Tick tock on the clock was what was on the mind of each actor participating in the third edition of Short and Sweet as the first set of plays were unravelled.
These 10-minute plays were dished out rapidly one after the other. Organised by Shoelace Productions, this is the third edition of the theatre festival in Delhi. Each of the 10-minute plays had a unique story to tell.
Ankit Chadha did an interesting adaptation of the Dastangoi technique. He performed a piece on the relationship between mobile phone users and the service provider. Tactful usage of words along with an interesting concept made this an engaging watch.
One of the most popular performances was by Neel Chaudhari, who acted in Between Romeo And Juliet that had the audience burst into fits of laughter at every sentence. The play focused on the relationship between a director (Neel) who is telling two performers to act properly for Romeo and Juliet.
The director kept slamming Juliet for her horrid performance until she finally lost it and walked out of the play.
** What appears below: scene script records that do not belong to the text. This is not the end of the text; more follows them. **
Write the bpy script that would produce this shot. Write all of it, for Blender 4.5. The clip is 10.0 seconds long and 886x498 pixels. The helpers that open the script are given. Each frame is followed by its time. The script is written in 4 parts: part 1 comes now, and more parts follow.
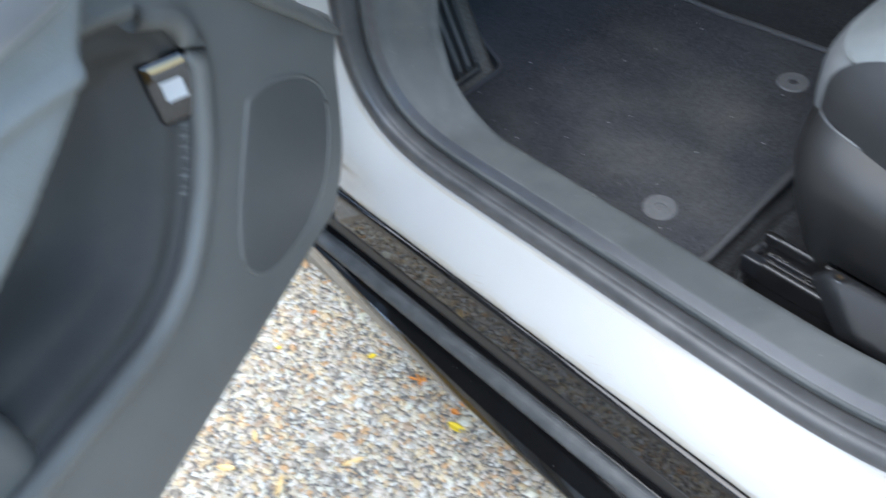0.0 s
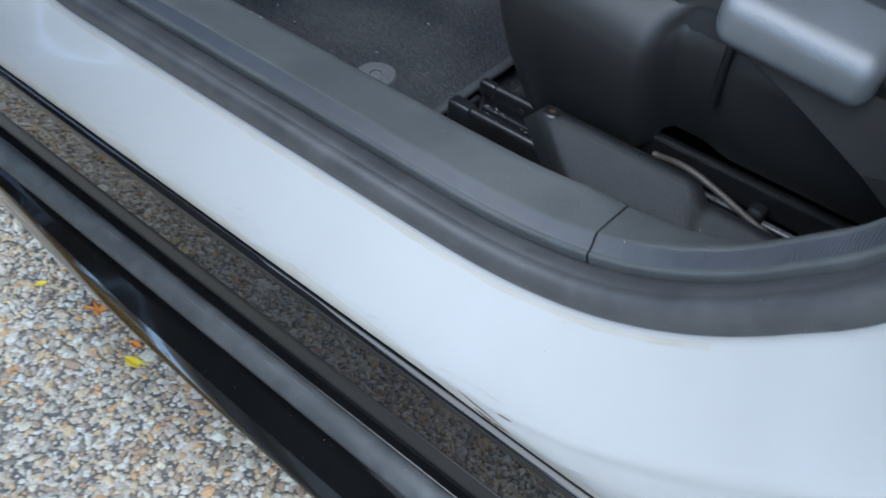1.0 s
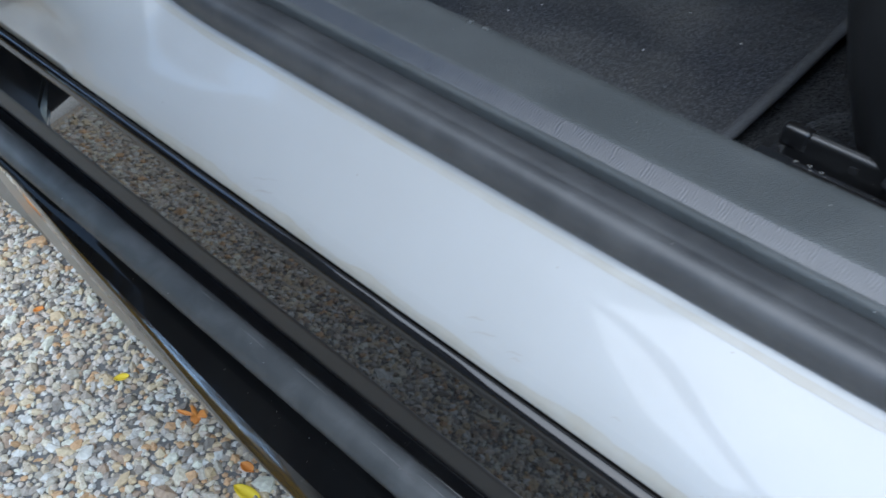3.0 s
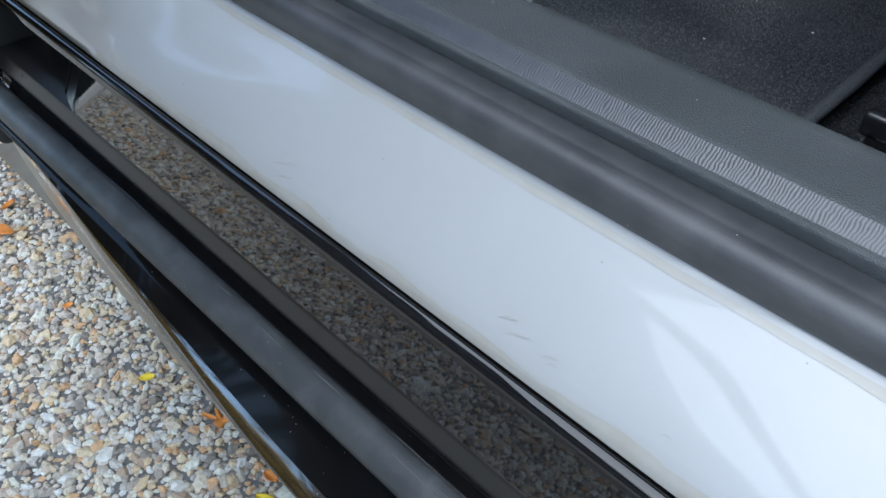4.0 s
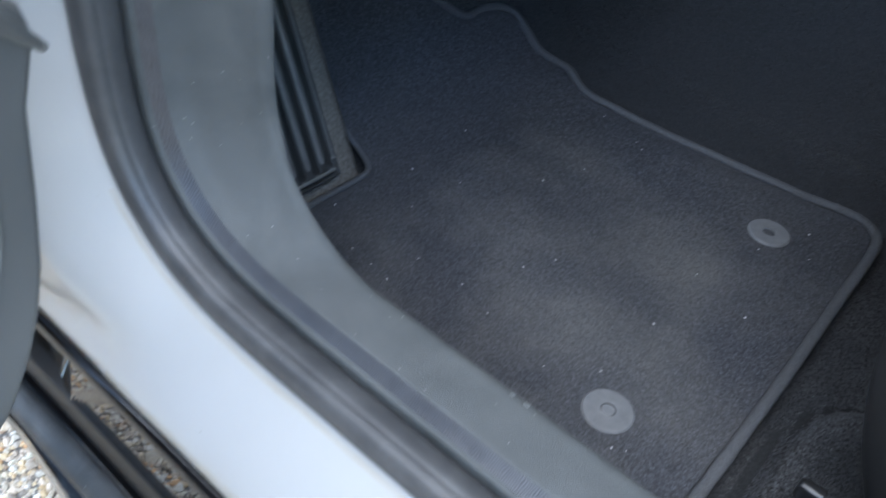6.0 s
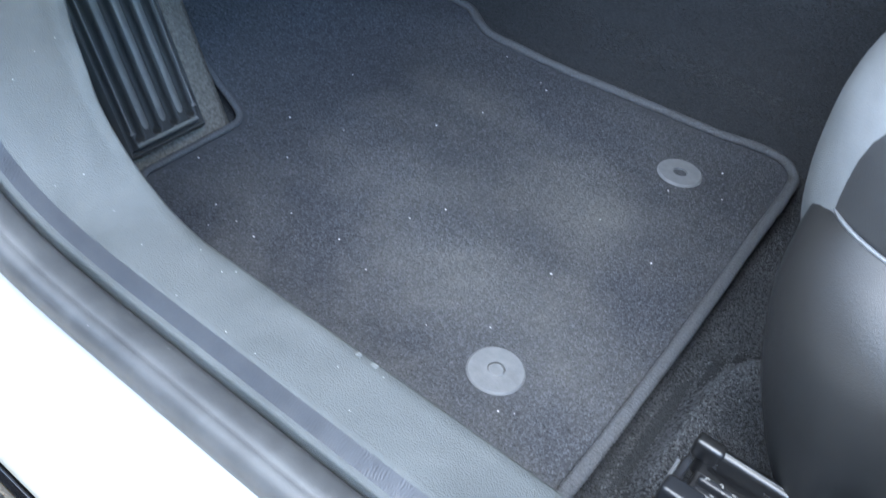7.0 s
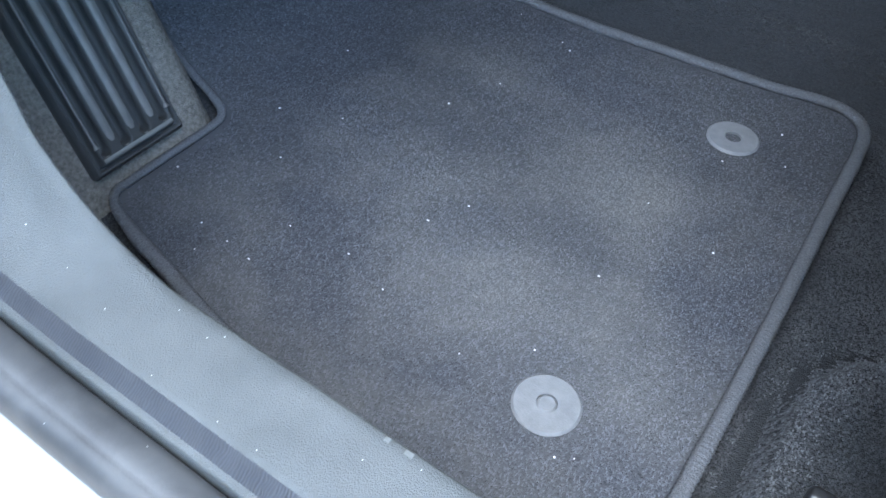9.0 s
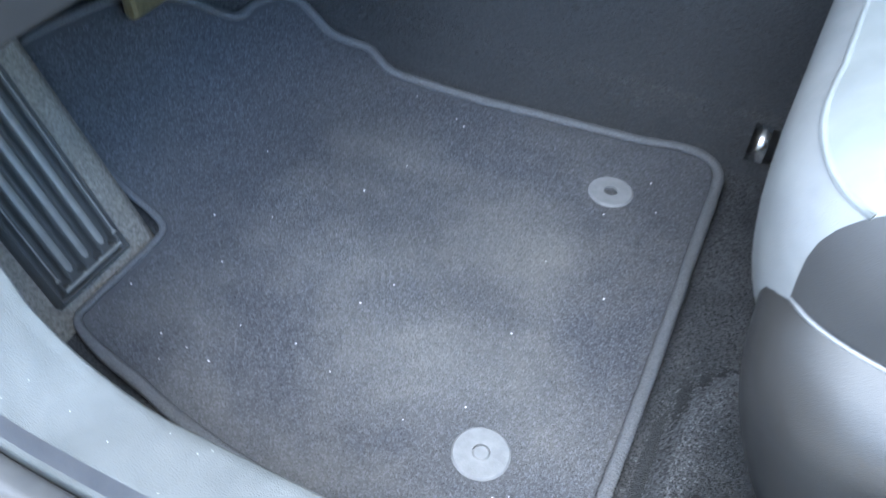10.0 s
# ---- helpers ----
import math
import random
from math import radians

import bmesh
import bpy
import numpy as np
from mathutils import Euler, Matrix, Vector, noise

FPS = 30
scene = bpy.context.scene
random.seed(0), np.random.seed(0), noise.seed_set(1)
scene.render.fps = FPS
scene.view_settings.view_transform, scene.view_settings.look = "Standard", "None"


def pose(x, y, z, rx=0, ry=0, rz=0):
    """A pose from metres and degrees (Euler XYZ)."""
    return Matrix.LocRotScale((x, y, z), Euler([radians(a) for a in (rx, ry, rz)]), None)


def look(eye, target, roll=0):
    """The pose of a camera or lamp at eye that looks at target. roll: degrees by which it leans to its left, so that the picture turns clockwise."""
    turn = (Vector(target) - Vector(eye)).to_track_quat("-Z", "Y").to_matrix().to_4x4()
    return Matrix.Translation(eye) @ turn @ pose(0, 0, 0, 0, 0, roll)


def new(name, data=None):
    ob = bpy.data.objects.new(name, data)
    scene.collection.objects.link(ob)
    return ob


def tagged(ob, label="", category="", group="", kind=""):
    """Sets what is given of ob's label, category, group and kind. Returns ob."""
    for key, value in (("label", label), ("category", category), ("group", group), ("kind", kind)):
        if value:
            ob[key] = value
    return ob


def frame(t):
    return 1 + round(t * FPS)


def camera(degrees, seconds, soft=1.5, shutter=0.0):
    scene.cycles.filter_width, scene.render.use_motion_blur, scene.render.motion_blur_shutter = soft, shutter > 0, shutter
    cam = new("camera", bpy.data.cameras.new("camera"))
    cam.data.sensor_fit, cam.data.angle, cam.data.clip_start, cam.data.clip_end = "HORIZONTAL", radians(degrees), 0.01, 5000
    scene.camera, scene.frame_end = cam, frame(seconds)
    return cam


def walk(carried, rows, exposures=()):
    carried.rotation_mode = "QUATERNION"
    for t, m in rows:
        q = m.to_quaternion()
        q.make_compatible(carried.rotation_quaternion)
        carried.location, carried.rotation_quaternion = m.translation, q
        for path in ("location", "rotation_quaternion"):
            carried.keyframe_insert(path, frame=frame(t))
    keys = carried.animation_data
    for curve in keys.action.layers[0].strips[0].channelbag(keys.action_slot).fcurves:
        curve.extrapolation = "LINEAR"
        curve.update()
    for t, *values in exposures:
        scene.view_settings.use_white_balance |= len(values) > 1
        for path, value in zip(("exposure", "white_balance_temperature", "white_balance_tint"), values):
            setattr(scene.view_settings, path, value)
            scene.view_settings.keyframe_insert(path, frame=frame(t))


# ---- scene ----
cam = camera(57.4, 10.0, shutter=0.35)
PATH = [
    (0, (0.443, -0.364, 1.106), (-0.570, 0.432, -0.423), -7.9),
    (0.5, (0.559, -0.309, 0.982), (-0.316, 0.653, -0.537), 0.3),
    (1, (0.589, -0.236, 0.808), (-0.24, 0.853, -0.65), 3.3),
    (1.5, (0.553, -0.204, 0.71), (-0.263, 0.941, -0.713), 3.5),
    (2, (0.492, -0.185, 0.666), (-0.351, 0.975, -0.729), 3.5),
    (2.5, (0.416, -0.201, 0.682), (-0.465, 0.948, -0.698), 3.4),
    (3, (0.333, -0.191, 0.659), (-0.592, 0.913, -0.728), 2.5),
    (3.2, (0.325, -0.212, 0.622), (-0.657, 0.939, -0.685), 3.7),
    (4.3, (0.324, -0.153, 0.619), (-0.713, 0.859, -0.76), -0.5),
    (4.5, (0.31, -0.164, 0.639), (-0.716, 0.862, -0.737), 0.1),
    (5, (0.252, -0.182, 0.687), (-0.759, 0.863, -0.685), 1.6),
    (5.5, (0.234, -0.19, 0.742), (-0.787, 0.868, -0.614), 3.1),
    (6, (0.195, -0.132, 0.827), (-0.687, 1.072, -0.505), 7.7),
    (6.2, (0.184, -0.102, 0.842), (-0.649, 1.12, -0.505), 7.7),
    (7.3, (0.236, -0.045, 0.747), (-0.527, 1.186, -0.632), 8.2),
    (7.5, (0.236, -0.042, 0.746), (-0.522, 1.173, -0.649), 7.8),
    (8, (0.227, -0.028, 0.765), (-0.523, 1.153, -0.665), 6.6),
    (8.5, (0.207, -0.004, 0.77), (-0.535, 1.15, -0.686), 5.3),
    (9, (0.155, 0.03, 0.728), (-0.571, 1.185, -0.733), 3.9),
    (9.5, (0.157, 0.04, 0.737), (-0.483, 1.24, -0.729), 4.0),
    (10, (0.166, 0.003, 0.837), (-0.41, 1.273, -0.596), 2.2),
]
EXPOSURES = [(0.0, 3.02, 7050, 5), (0.5, 2.65, 6900, 5), (1.0, 2.46, 6500, 3), (5.0, 2.28, 6600, 3), (6.0, 3.18, 6650, 5), (7.3, 4.26, 6400, 3), (8.5, 4.14, 6350, 3), (10.0, 4.74, 6500, 3)]
walk(cam, [(t, look(eye, target, roll)) for t, eye, target, roll in PATH], EXPOSURES)
from mathutils.bvhtree import BVHTree

# ---- world and light ----
world = bpy.data.worlds.new("sky")
scene.world = world
world.use_nodes = True
wn = world.node_tree.nodes
sky = wn.new("ShaderNodeTexSky")
sky.sky_type = "NISHITA"
sky.sun_disc = False
sky.sun_elevation = radians(72)
sky.sun_rotation = radians(180)
sky.air_density, sky.dust_density = 1.0, 0.3
wn["Background"].inputs["Strength"].default_value = 0.15
world.node_tree.links.new(sky.outputs[0], wn["Background"].inputs["Color"])
sun = new("sun", bpy.data.lights.new("sun", "SUN"))
sun.data.energy, sun.data.angle, sun.data.color = 0.64, radians(72), (1.0, 0.97, 0.93)
sun.matrix_world = look((0.0, -0.95, 2.9), (0, 0, 0))


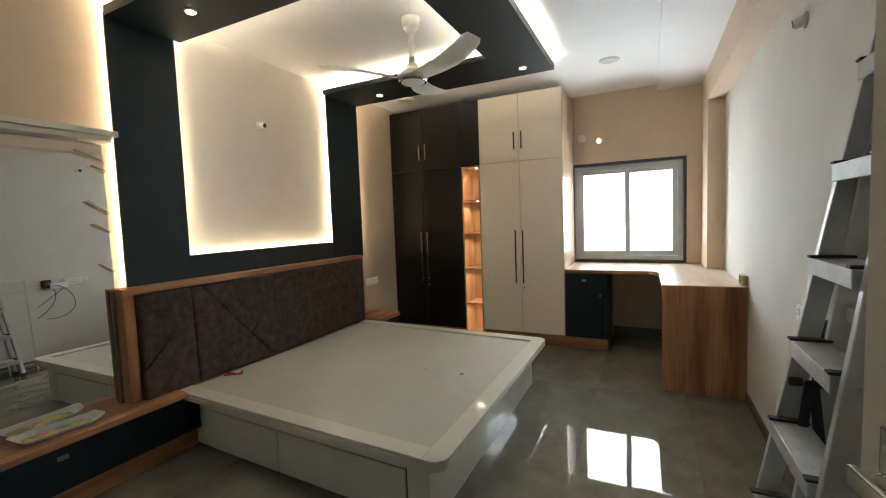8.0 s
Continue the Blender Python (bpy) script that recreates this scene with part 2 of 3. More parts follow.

Crisp and contemporary dialogues made this play totally worth the watch.
Next in line was the play The sum of your experiences directed by Ishwar Shunya. This play stood out for its unique presentation and fabulous performances. Damandeep Sidhu’s performance was a complete stunner coupled with Varoon P. Anand’s act.
You had to watch this play for the perfect timing of the actors who brought out compelling emotions, leaving the audience mesmerised. It stood out for it’s excellent performances as well as a great script. It offered a mix of confessional and psychoanalytical techniques, while focusing on the interaction of a man with the memories of his life.
Another interesting act — Unit Test — was done by the theatre group Desires Unlimited. The play captured an ongoing examination in school, where students tried different techniques to cheat. A simple idea which was beautifully presented, perfectly falling in the category of a short and sweet play.
What also caught the audience’s attention was Gandhi, Chaplin & Salt, which was a ‘silent film’ interestingly encapsulating the humorous performance of Charlie Chaplin, combined with Mahatma Gandhi’s Dandi March. Chaplin goes to India to get salt for his boiled egg even as Gandhi gets it manufactured. The performances are good.
Sohaila Kapur’s First Fireworks was also an intriguing play which captured the relationship between a mother and daughter beautifully. Leading the Blind — which aimed to capture the essence of a foreigner’s experiences in India ranging from having a Delhi belly to the horrid experiences he faces — was a drag.
With a little help from my friend was humorous and highlighted homosexuality well. Missed Connections seemed a bit out of place as it explored the lives of auto rickshaw drivers in Delhi and the relationship they share with their customers.